**What to do:** For this exercise, write out exactly, and only, the lines running from the line that contains "# ---- helpers" through the line that contains "random.seed(0), np.random.seed(0), noise.seed_set(1)".

**Supplied material:**
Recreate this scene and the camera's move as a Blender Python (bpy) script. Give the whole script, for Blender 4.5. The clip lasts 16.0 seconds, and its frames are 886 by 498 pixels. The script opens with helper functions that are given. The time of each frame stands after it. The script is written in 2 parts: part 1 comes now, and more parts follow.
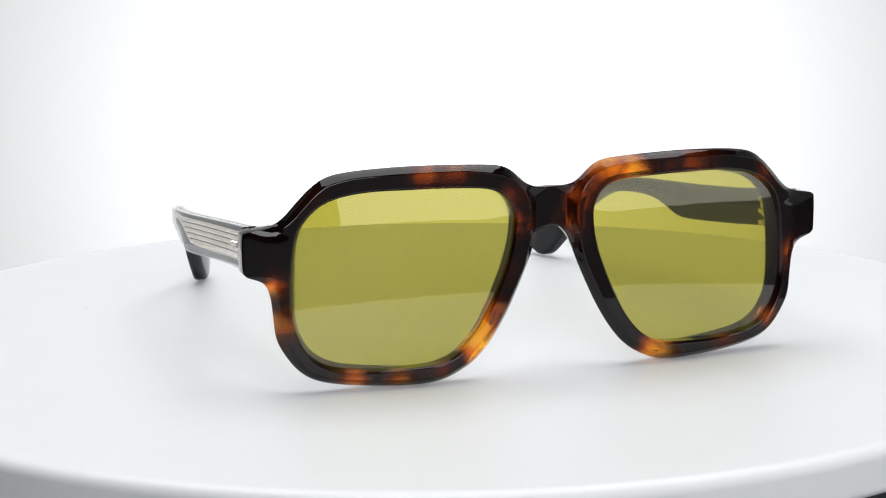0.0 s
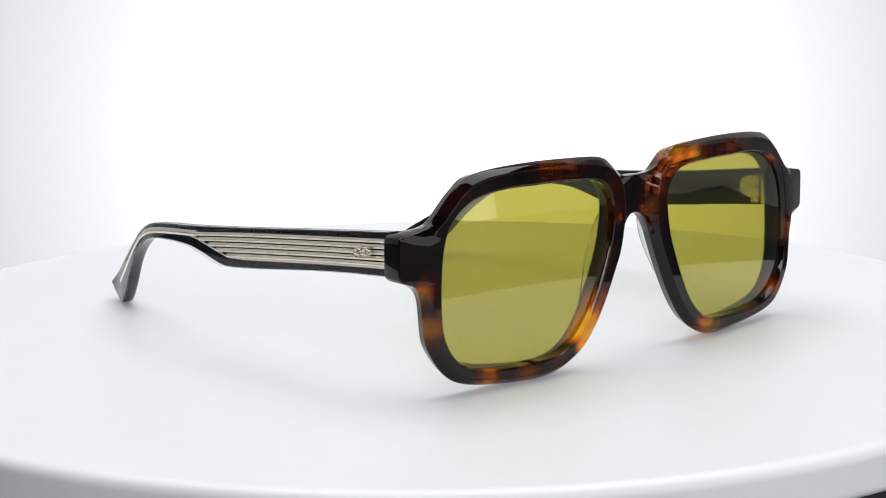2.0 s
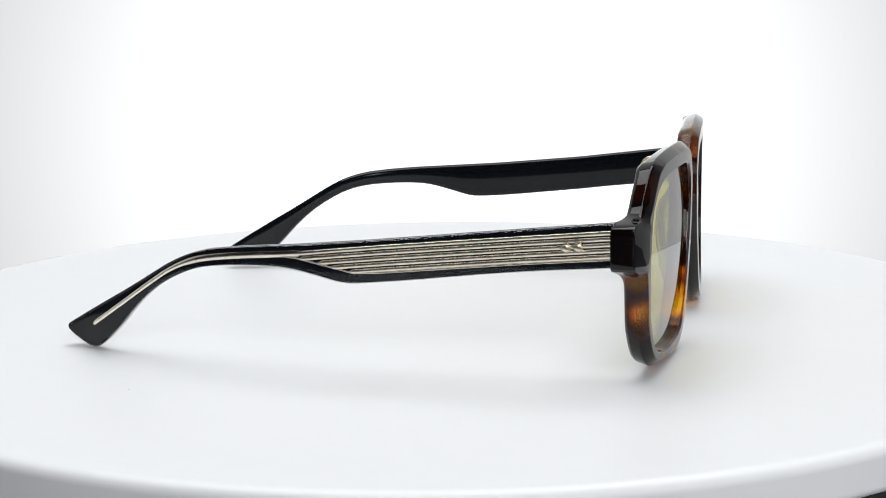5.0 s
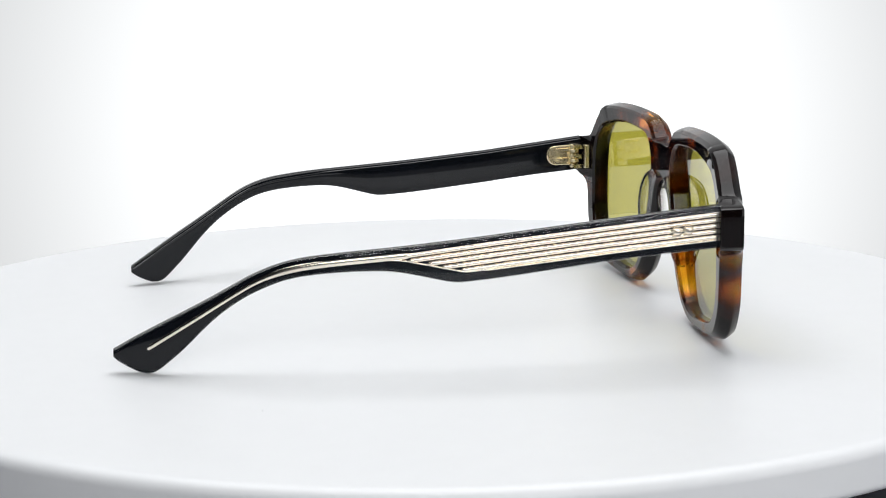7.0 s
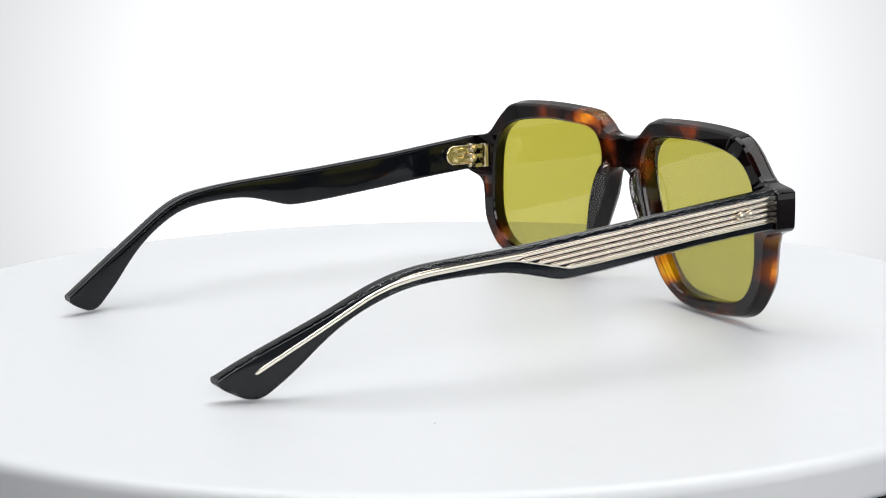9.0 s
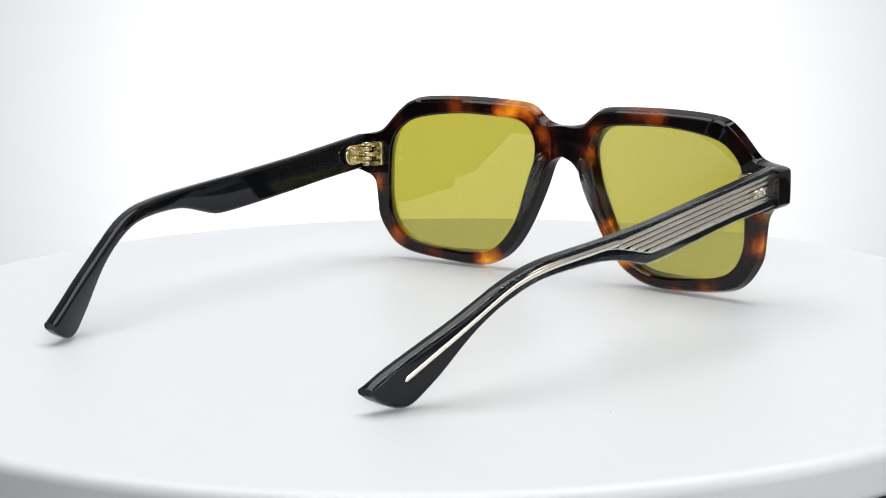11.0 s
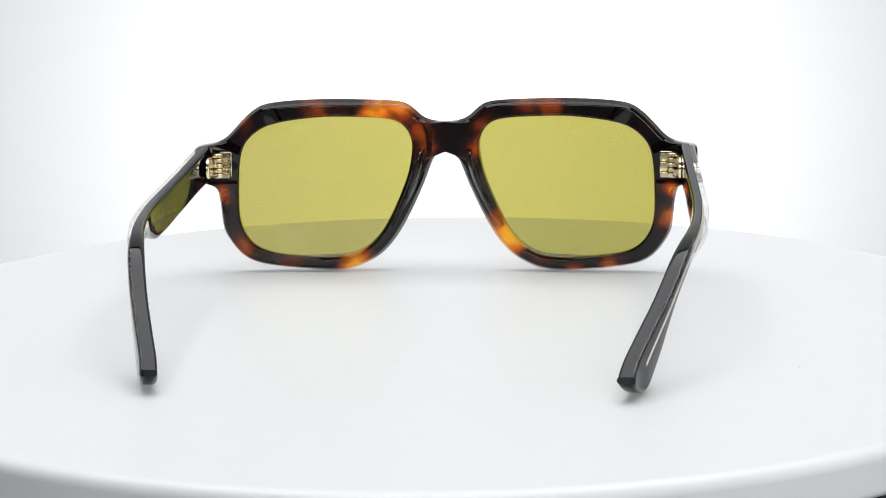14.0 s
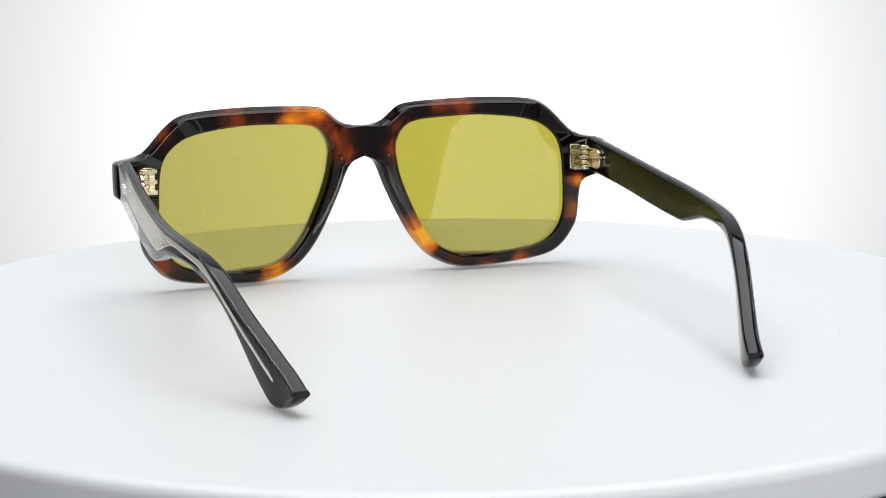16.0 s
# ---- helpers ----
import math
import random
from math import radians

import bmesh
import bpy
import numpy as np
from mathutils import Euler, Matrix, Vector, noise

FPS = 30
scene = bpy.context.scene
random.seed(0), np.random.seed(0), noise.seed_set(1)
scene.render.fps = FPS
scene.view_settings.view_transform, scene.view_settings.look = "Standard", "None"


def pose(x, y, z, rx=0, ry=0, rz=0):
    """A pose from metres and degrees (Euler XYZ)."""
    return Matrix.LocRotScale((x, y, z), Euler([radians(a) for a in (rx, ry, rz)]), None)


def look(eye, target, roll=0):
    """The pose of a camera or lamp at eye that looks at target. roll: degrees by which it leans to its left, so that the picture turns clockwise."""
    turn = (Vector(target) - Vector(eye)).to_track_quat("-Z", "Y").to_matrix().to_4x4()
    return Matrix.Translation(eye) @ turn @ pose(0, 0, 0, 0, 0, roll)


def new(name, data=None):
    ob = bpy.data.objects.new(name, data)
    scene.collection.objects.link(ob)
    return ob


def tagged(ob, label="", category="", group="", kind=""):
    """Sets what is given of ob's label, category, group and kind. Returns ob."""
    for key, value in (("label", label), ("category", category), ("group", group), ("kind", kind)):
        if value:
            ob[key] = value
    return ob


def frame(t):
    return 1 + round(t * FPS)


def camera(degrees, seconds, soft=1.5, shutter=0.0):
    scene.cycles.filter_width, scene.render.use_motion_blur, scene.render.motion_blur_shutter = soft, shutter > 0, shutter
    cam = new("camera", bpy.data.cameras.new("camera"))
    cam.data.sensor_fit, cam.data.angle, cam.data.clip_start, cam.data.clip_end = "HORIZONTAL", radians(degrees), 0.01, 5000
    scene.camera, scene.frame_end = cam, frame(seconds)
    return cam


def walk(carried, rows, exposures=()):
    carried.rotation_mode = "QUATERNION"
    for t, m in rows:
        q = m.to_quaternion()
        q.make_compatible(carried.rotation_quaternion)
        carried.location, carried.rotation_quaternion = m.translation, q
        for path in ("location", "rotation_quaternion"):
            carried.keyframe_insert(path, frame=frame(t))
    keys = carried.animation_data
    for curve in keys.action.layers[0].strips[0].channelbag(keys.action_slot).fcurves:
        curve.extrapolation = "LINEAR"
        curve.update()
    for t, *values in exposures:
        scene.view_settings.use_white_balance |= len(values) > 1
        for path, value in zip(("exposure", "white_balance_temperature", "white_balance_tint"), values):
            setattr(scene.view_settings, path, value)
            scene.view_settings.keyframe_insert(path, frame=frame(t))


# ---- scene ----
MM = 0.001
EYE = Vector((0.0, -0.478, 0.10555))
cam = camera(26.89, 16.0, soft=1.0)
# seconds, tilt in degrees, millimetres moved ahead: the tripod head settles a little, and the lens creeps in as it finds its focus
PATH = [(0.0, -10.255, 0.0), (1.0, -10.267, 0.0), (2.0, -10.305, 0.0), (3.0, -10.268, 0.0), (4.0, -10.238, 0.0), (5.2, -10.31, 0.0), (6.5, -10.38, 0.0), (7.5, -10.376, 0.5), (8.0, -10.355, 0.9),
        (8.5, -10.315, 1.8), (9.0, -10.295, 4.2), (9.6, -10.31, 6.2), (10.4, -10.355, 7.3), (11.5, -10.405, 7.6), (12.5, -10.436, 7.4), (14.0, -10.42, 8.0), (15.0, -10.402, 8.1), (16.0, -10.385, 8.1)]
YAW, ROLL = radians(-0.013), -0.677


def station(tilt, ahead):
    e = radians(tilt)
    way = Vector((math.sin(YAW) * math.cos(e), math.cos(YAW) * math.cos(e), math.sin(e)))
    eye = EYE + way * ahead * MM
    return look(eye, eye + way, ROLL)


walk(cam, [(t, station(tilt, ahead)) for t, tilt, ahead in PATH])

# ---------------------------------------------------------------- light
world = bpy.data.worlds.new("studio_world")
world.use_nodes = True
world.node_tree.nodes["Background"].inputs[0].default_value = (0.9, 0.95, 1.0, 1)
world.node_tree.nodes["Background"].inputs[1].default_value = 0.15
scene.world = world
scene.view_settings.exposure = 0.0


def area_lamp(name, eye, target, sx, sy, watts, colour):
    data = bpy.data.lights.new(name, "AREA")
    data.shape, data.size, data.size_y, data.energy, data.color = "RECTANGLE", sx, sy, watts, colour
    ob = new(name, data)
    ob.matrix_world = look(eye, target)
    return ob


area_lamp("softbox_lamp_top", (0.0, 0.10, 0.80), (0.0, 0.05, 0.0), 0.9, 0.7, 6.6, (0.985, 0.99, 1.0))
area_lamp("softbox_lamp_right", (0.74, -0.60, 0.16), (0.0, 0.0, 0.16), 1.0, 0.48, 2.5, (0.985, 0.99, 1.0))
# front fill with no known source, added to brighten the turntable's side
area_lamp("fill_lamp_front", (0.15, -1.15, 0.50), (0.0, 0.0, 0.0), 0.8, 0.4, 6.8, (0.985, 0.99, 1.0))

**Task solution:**
# ---- helpers ----
import math
import random
from math import radians

import bmesh
import bpy
import numpy as np
from mathutils import Euler, Matrix, Vector, noise

FPS = 30
scene = bpy.context.scene
random.seed(0), np.random.seed(0), noise.seed_set(1)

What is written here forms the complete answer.